Alain Juppé prône la constitution de « task forces digitales » supervisés par un Chief Digital Officer, tout en développant la dimension de smart cities. Plus bureaucratique, François Fillon propose la création d’un poste de Haut Commissaire à la Transformation numérique, rattaché directement au Premier ministre, en charge du numérique et des achats de l’Etat.
Entre visions, projets et approches hybrides…Pour découvrir l’intégralité du tableau comparatif des propositions par candidat, rendez-vous sur le portail du collectif Tous Numérique.
De son côté, Renaissance Numérique a également effectué un travail de fonds en décortiquant les programmes de tous les candidats à la primaire.
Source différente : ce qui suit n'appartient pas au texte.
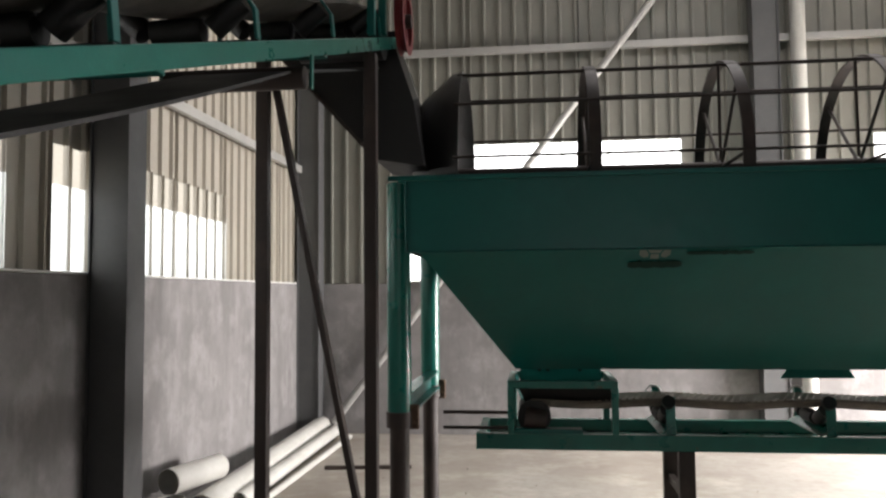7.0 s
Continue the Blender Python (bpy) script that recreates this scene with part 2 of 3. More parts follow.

Le « think tank de la société numérique » a recensé une liste de 432 mesures numériques. Avec des angles qui dépassent le simple soutien aux start-up et à l’innovation au nom du dynamisme de l’économie du pays.
« Au contraire, 22 % de ces mesures sont dédiées à la modernisation de l’Etat et de la vie démocratique du pays (contre 18 % pour le secteur économie, fiscalité et investissement) », assure Renaissance Numérique.
Il est possible de télécharger l’étude dans sa globalité sur le site Internet de Renaissance Numérique.
Parallèlement, France Digitale a apporté sa contribution en commandant récemment une étude IFOP-Fiducial sur le thème : « Un entrepreneur pourrait-il être un bon Président de la République ? »
68% des Français semblent prêts à la croire, à la grande satisfaction des membres de cette association qui rapproche les start-up des investisseurs et qui cherche à valoriser le secteur du numérique dans le cadre de la prochaine élection présidentielle.
* Numérique 2017 – Tous Numérique, collectif créée à l’initiative de Laure de La Raudière (député d’Eure-et-Loir et soutien actif de Bruno Le Maire à la primaire), de Jonas Haddad, Marion Delaigue, David Lacombled et David Réguer, sur les enjeux de transformation de la société à l’ère du numérique.